What to work on: Leave the pictures out and quote every line from the start of the listing to the line with "for key, value", inclusive.

Given data:

★ ★ ★ ★

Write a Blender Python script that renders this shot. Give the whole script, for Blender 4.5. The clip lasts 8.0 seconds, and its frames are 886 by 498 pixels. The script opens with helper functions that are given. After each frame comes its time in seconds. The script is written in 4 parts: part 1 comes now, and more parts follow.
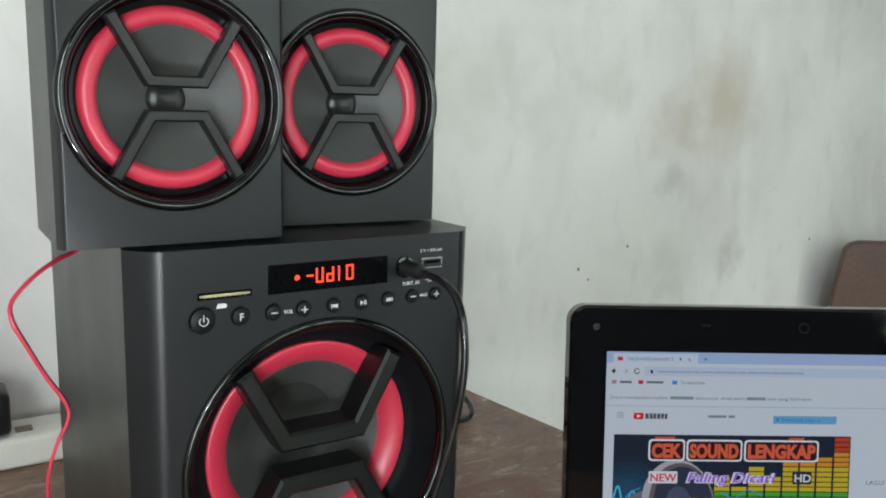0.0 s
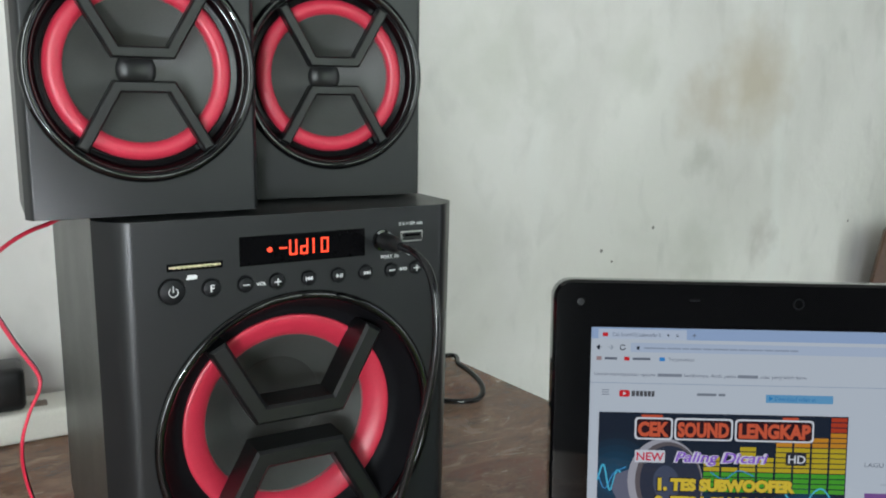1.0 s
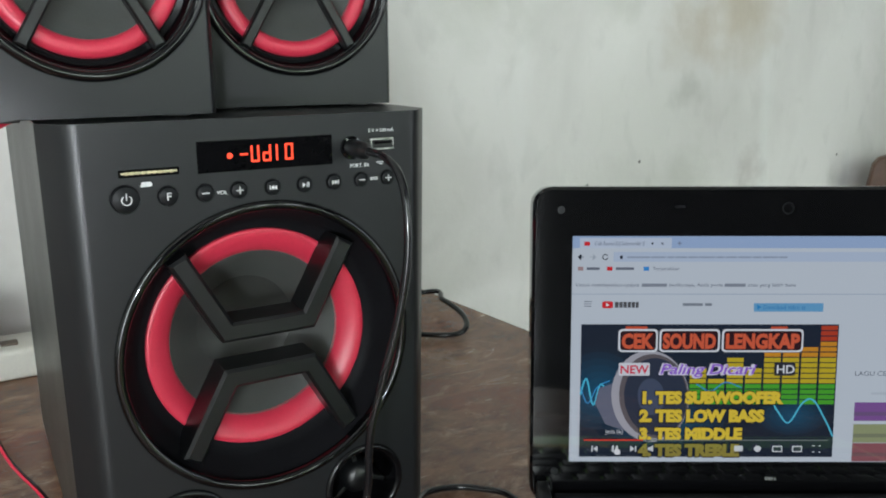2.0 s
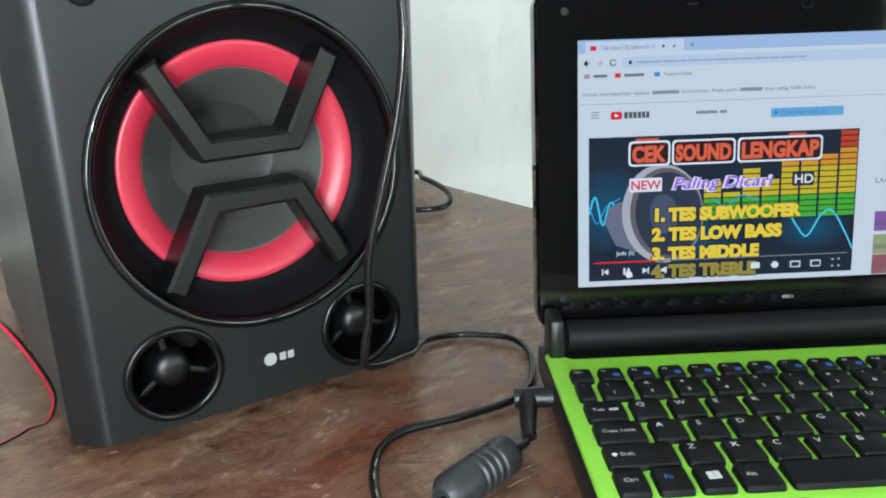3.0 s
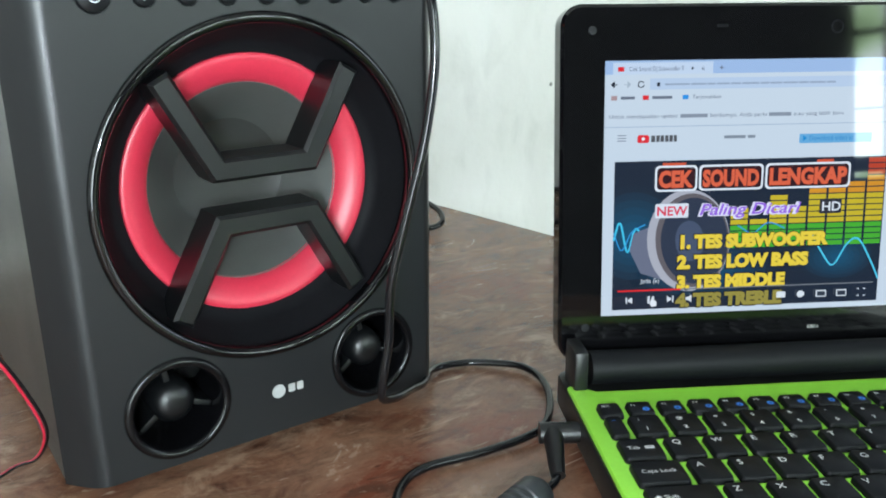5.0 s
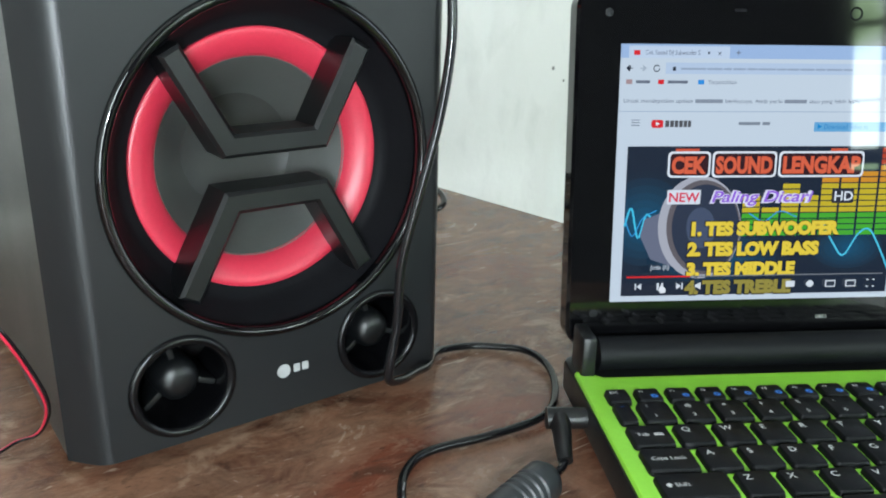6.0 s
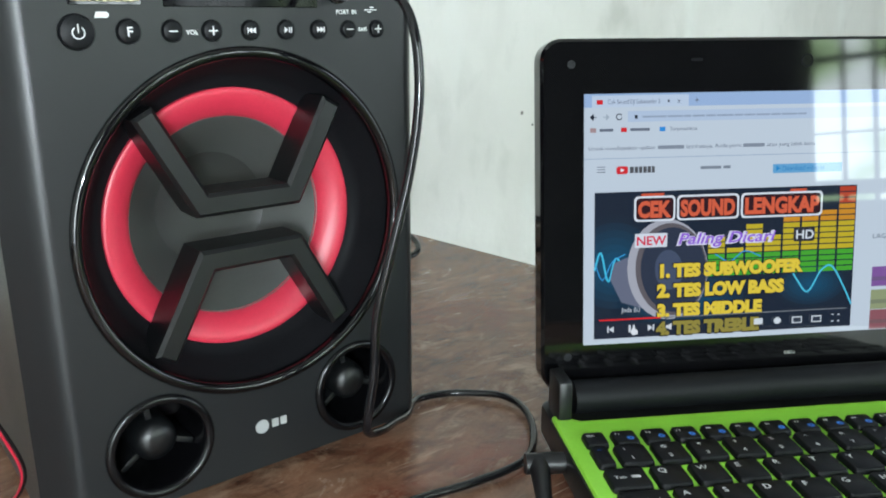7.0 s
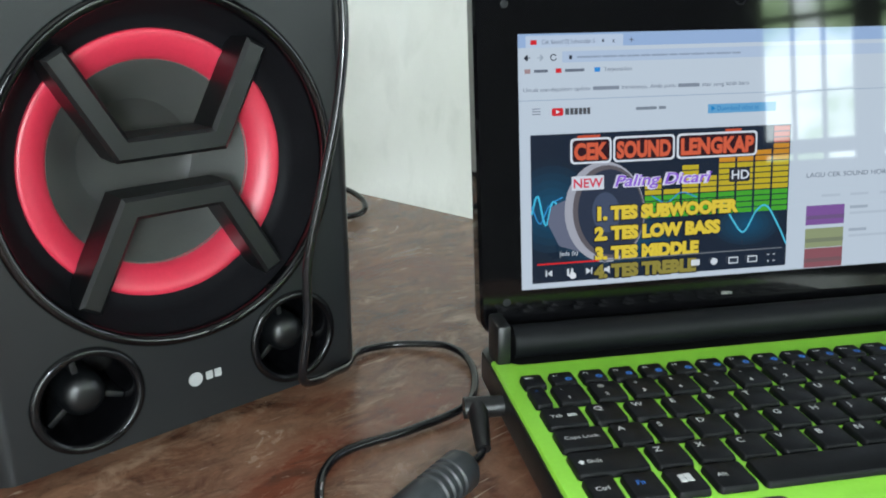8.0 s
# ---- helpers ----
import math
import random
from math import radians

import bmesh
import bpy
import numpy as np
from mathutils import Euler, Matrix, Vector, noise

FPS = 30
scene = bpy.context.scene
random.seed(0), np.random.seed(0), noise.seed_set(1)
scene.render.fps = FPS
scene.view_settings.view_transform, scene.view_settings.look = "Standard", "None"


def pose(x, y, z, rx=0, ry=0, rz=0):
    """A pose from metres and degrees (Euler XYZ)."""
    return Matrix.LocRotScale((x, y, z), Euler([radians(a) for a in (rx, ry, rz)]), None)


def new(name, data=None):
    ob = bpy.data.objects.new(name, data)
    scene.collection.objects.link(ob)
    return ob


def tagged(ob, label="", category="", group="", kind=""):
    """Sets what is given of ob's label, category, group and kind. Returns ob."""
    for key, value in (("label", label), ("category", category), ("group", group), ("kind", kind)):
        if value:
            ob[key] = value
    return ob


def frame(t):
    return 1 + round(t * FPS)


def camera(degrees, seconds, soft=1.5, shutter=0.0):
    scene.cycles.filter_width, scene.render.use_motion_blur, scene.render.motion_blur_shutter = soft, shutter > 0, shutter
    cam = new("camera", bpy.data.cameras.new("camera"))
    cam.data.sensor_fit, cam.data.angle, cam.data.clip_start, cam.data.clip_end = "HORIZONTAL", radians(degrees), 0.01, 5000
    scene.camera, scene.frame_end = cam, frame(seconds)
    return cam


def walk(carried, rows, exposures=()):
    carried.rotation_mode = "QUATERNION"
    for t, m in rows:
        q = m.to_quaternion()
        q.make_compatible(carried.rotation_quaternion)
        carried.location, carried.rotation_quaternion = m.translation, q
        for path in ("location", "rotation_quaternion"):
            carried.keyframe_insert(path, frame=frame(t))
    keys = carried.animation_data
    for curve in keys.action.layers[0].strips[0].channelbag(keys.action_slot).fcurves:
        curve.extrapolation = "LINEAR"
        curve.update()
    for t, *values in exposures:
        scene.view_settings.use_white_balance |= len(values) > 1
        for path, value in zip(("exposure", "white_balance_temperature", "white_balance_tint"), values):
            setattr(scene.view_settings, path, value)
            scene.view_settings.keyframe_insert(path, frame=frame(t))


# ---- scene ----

★ ★ ★ ★

Completed task:
Write a Blender Python script that renders this shot. Give the whole script, for Blender 4.5. The clip lasts 8.0 seconds, and its frames are 886 by 498 pixels. The script opens with helper functions that are given. After each frame comes its time in seconds. The script is written in 4 parts: part 1 comes now, and more parts follow.
0.0 s
1.0 s
2.0 s
3.0 s
5.0 s
6.0 s
7.0 s
8.0 s
# ---- helpers ----
import math
import random
from math import radians

import bmesh
import bpy
import numpy as np
from mathutils import Euler, Matrix, Vector, noise

FPS = 30
scene = bpy.context.scene
random.seed(0), np.random.seed(0), noise.seed_set(1)
scene.render.fps = FPS
scene.view_settings.view_transform, scene.view_settings.look = "Standard", "None"


def pose(x, y, z, rx=0, ry=0, rz=0):
    """A pose from metres and degrees (Euler XYZ)."""
    return Matrix.LocRotScale((x, y, z), Euler([radians(a) for a in (rx, ry, rz)]), None)


def new(name, data=None):
    ob = bpy.data.objects.new(name, data)
    scene.collection.objects.link(ob)
    return ob


def tagged(ob, label="", category="", group="", kind=""):
    """Sets what is given of ob's label, category, group and kind. Returns ob."""
    for key, value in (("label", label), ("category", category), ("group", group), ("kind", kind)):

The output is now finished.